Liberdade condicional. Como um prato que é servido requentado, que perde qualidades. Ou o divórcio entre o solenemente proclamado, que se torna uma entediante teoria, e a prática aprendida pelos olhos que colhem os espinhos da realidade.
Sim, liberdade condicionada: porque os poderes a ela nos condenam, mercê das exceções que caem a rodos sobre o santuário onde a liberdade se frui, legítima e genuína. Todos esses alçapões tornam mirífico o santuário da liberdade. Dizem os que nos tutelam: sim, liberdade (sem o açaime dos adjetivos que a limitem). Mas não resistem à tentação de a limitar. Sempre em nome de exceções, ou de dilações, que impedem – assim o encenam – a liberdade de ser genuinamente legítima.

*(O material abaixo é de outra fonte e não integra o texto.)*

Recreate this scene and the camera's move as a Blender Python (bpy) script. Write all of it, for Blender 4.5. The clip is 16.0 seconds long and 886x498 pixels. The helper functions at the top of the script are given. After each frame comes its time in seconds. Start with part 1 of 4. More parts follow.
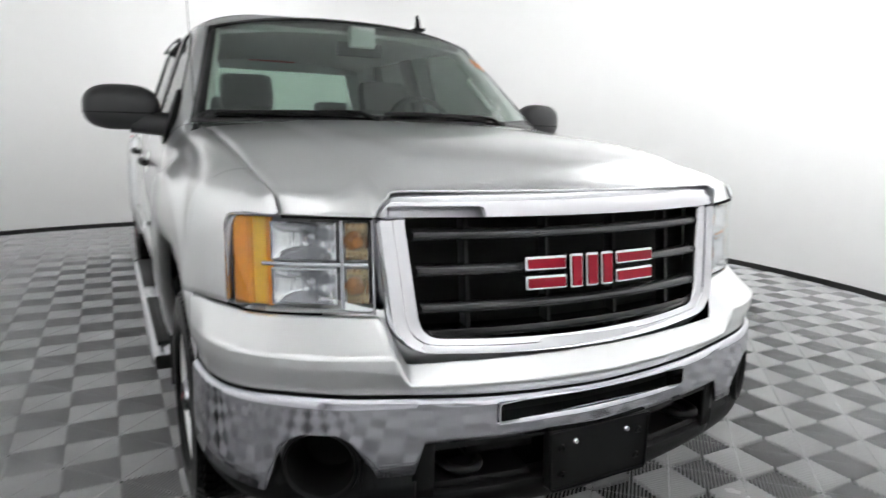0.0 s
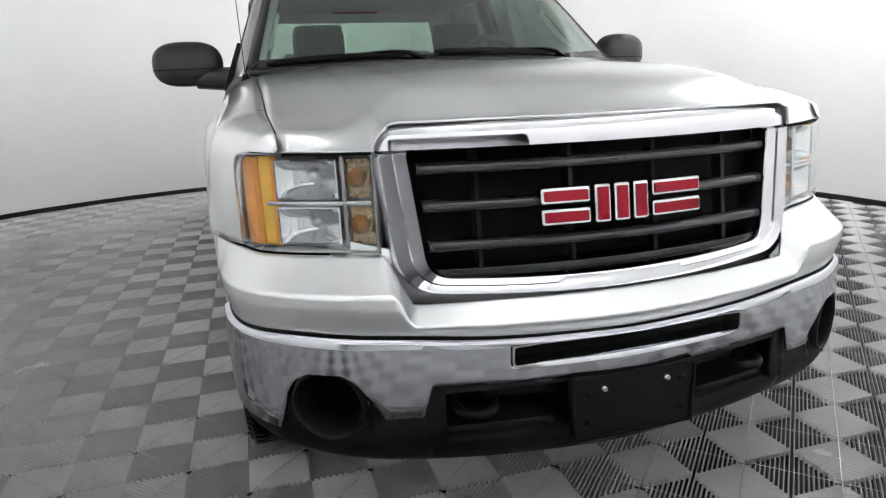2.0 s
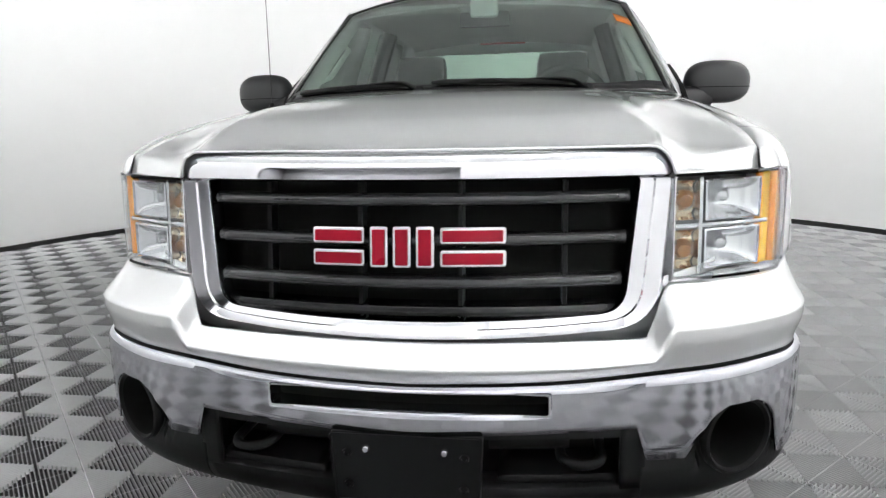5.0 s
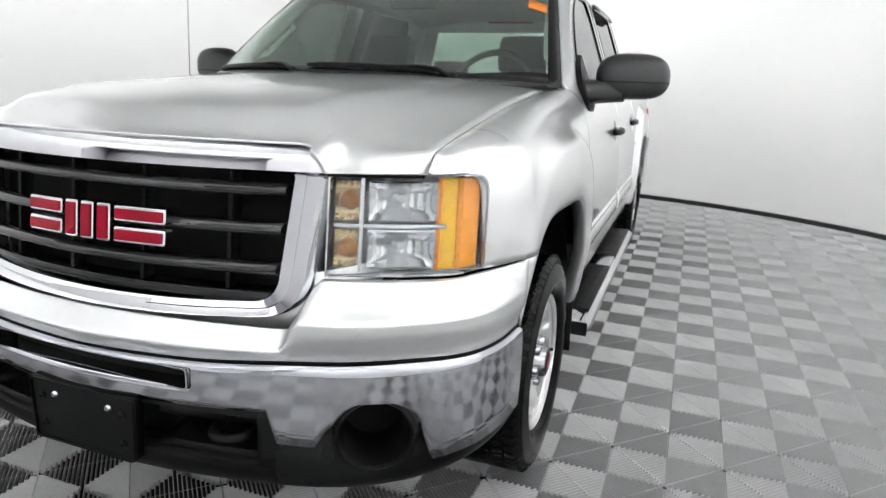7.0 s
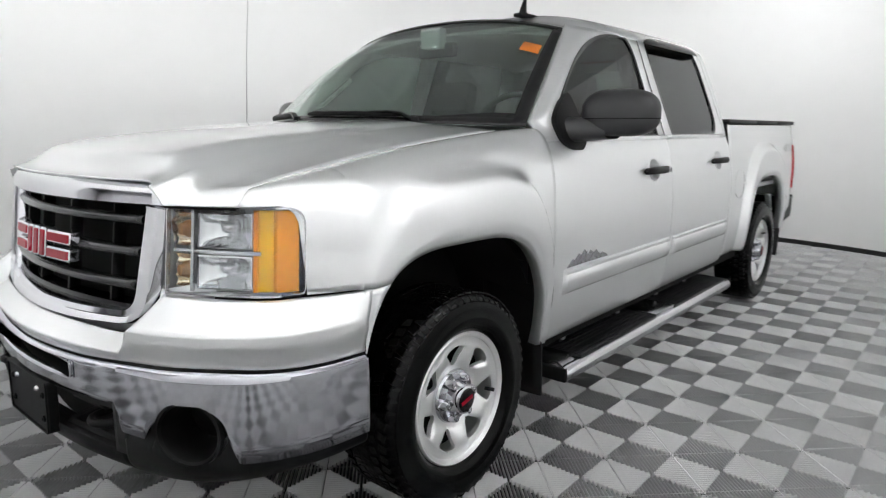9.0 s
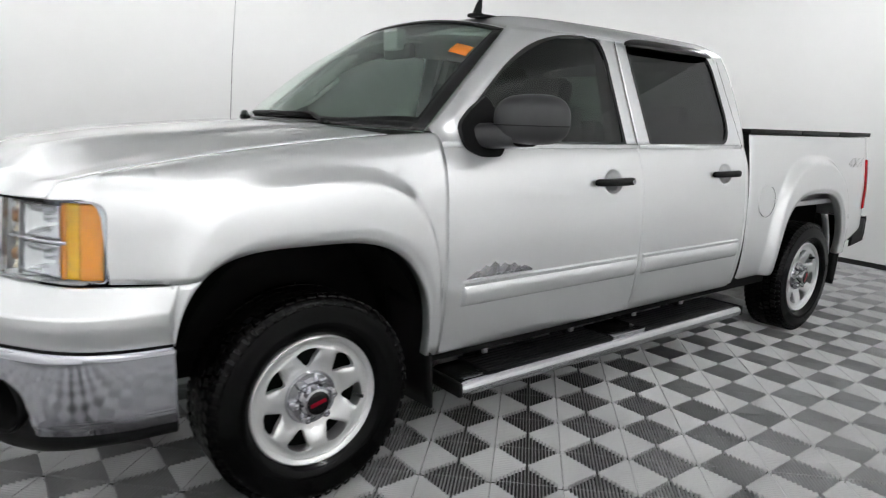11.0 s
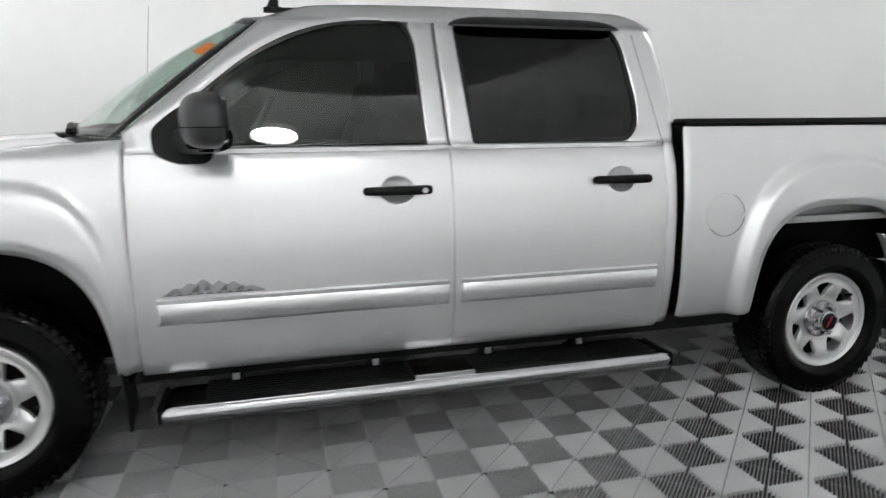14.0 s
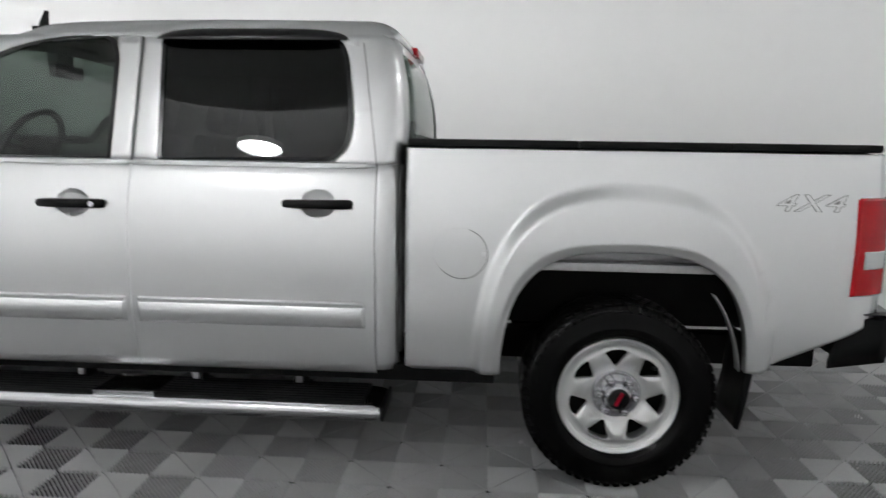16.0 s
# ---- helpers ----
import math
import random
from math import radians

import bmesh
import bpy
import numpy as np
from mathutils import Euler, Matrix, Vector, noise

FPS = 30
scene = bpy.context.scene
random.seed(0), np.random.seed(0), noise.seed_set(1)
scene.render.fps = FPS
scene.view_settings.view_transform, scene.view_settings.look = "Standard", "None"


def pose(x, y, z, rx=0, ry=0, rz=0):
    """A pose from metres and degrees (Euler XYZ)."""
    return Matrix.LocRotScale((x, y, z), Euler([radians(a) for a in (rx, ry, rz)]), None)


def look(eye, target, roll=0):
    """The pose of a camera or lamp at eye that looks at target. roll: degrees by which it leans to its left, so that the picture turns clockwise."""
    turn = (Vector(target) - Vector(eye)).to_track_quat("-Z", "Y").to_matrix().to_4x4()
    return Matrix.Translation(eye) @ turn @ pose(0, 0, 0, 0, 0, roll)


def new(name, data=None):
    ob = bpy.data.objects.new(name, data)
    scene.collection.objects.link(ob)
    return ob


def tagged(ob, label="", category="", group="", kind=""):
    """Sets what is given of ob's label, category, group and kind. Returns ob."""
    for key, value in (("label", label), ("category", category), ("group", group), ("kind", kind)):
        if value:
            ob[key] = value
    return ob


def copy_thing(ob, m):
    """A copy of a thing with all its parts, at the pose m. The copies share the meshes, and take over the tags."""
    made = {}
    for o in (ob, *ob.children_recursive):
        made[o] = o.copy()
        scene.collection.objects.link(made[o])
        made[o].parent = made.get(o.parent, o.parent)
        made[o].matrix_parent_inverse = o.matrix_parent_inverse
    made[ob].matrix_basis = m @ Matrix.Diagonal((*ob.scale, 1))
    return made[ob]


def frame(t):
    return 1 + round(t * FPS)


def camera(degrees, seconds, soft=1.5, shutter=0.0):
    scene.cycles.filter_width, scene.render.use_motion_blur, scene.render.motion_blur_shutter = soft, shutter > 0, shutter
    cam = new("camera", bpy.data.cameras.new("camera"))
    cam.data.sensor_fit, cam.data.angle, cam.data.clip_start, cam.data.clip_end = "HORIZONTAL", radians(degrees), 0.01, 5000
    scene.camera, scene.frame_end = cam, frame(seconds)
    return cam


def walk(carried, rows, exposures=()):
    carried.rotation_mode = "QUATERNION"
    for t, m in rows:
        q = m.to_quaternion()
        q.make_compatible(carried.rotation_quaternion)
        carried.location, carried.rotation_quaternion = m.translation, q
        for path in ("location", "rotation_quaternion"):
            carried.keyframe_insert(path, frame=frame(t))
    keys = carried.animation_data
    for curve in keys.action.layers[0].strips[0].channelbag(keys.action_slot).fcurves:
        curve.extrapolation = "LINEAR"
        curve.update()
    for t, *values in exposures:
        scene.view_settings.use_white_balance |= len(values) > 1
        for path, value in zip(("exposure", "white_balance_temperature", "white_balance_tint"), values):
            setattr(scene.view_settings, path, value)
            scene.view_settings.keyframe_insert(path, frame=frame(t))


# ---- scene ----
cam = camera(69.2, 16.0, soft=1.15, shutter=0.5)
PATH = [
    (0, (-1.139, -2.254, 1.31), (-0.226, -0.513, 0.941), 1.6),
    (0.5, (-1.073, -2.305, 1.299), (-0.395, -0.476, 0.858), 1.7),
    (1, (-1.041, -2.267, 1.27), (-0.427, -0.416, 0.83), -1.6),
    (1.5, (-0.963, -2.264, 1.256), (-0.346, -0.423, 0.773), -1.5),
    (2, (-0.846, -2.288, 1.243), (-0.306, -0.429, 0.742), -2.2),
    (2.5, (-0.706, -2.348, 1.265), (-0.252, -0.463, 0.777), -1.2),
    (3, (-0.523, -2.3, 1.228), (-0.173, -0.403, 0.7), 0.0),
    (3.5, (-0.327, -2.29, 1.227), (-0.03, -0.413, 0.604), -0.0),
    (3.7, (-0.252, -2.32, 1.2), (0.01, -0.427, 0.609), -0.1),
    (5.8, (0.696, -2.23, 1.238), (0.196, -0.329, 0.869), -1.5),
    (6, (0.805, -2.187, 1.213), (0.376, -0.274, 0.817), -0.6),
    (6.5, (1.046, -2.073, 1.252), (0.568, -0.216, 0.685), -0.6),
    (7, (1.325, -2.072, 1.29), (0.648, -0.254, 0.803), 2.0),
    (7.5, (1.56, -1.953, 1.259), (0.758, -0.169, 0.84), 2.3),
    (8, (1.746, -1.81, 1.267), (0.867, -0.062, 0.855), -0.8),
    (8.5, (2.029, -1.739, 1.278), (0.961, -0.095, 0.884), -0.5),
    (8.7, (2.113, -1.701, 1.288), (0.953, -0.118, 0.902), -0.2),
    (10.8, (2.858, -1.029, 1.324), (1.286, 0.163, 0.991), 1.6),
    (11, (2.849, -0.93, 1.339), (1.291, 0.263, 0.954), 1.8),
    (11.5, (2.947, -0.731, 1.32), (1.333, 0.402, 0.986), 1.1),
    (12, (3.106, -0.484, 1.357), (1.437, 0.572, 1.039), 2.9),
    (12.5, (3.166, -0.092, 1.357), (1.532, 1.005, 0.996), 4.8),
    (13, (3.266, 0.223, 1.333), (1.539, 1.195, 1.065), -0.1),
    (13.5, (3.377, 0.563, 1.348), (1.507, 1.173, 0.981), -1.5),
    (14, (3.396, 1.032, 1.322), (1.496, 1.542, 0.958), -0.6),
    (14.5, (3.501, 1.462, 1.304), (1.538, 1.758, 1.061), 0.5),
    (15, (3.433, 1.905, 1.292), (1.451, 1.979, 1.035), 2.0),
    (15.5, (3.407, 2.583, 1.368), (1.426, 2.561, 1.096), 0.5),
    (16, (3.353, 3.103, 1.334), (1.382, 2.985, 1.018), 0.9),
]
walk(cam, [(t, look(eye, aim, lean)) for t, eye, aim, lean in PATH], [(0, 0.75), (2, 0.76), (3, 0.96), (3.5, 1.1), (6, 1.0), (7.5, 0.96), (8.7, 0.70), (10.8, 0.58), (13, 0.51), (16, 0.25)])

# ---- world and lights ----
world = bpy.data.worlds.new("world")
scene.world = world
world.use_nodes = True
world.node_tree.nodes["Background"].inputs[0].default_value = (0.9, 0.95, 1.0, 1)
world.node_tree.nodes["Background"].inputs[1].default_value = 0.02

CX, CY, RW = -0.35, 1.65, 5.0        # centre and radius of the round booth
ZC = 3.38                            # height of the oval lamps
RD, ZD, RIN = 2.62, 2.78, 0.125       # radius and height of the ceiling disc, and how far in the lamp strips stand
COVE = 31.0                          # strength of the cove lamp strip
SPOT = 50.0                          # strength of the oval ceiling lamps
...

Liberdade de opressão, portanto. A cada limitação que a subjuga a outras prioridades, transfigura-se. Deixa de ser a liberdade que não devia aceitar nenhuma palavra como sua consorte. A liberdade quer-se livre de outros apodos, quer-se solteira. Sempre que alguém força a liberdade a um matrimónio de conveniência, começa a sua corrupção. Os súbditos, condenados a abdicar da rebeldia benigna, amesquinham-se na passividade em que são instruídos. A passividade confunde-se com uma obediência acrítica a quem determina a medida da liberdade. Quando a liberdade tem tamanhos e varia consoante as circunstâncias e o humor dos seus tutores, é uma liberdade condenada à decadência. Uma liberdade em opressão.

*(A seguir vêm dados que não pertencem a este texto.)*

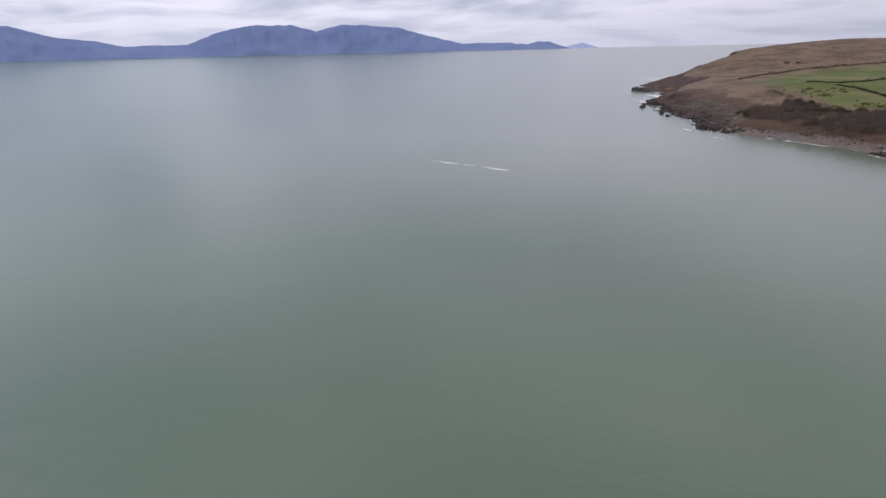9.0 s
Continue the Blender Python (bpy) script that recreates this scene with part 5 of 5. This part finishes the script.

Os representantes têm predileção para falarem em meu nome, no nosso nome. Gozam da proteção do formalismo: se são os representantes eleitos, podem e devem falar em nome dos representados. Depressa tomam posse das generalizações. Ao usarem a fórmula “os portugueses”, exercitam uma mal contida vaidade – afinal, se assim falam e é no uso dessa condição, é porque uma maioria neles delegou a representação. Raramente se conseguem desprender desse pretensiosismo. Quando se apresentam como porta-vozes dos “portugueses”, abarcam todos sob a sua asa, como se não houvesse, entre os “portugueses”, quem não se reveja no que estão a dizer em seu nome.
Um quinhão de árvores não faz a floresta inteira, por maior que seja essa parcela. O sufrágio a favor dos regentes parece torná-los insindicáveis. São usurários de um poder que lhes foi delegado. Não é um poder intransitório, nem um poder que não se sujeita a limitações. Sob pena de não se poder falar de liberdade sem a adstringência de outros termos, mas apenas de uma liberdade que é o objeto vívido de uma opressão. Uma opressão que se esconde na rarefação da liberdade.
Os oxímoros não deixam de o ser por força de decreto, ou por autorrecreação dos regentes.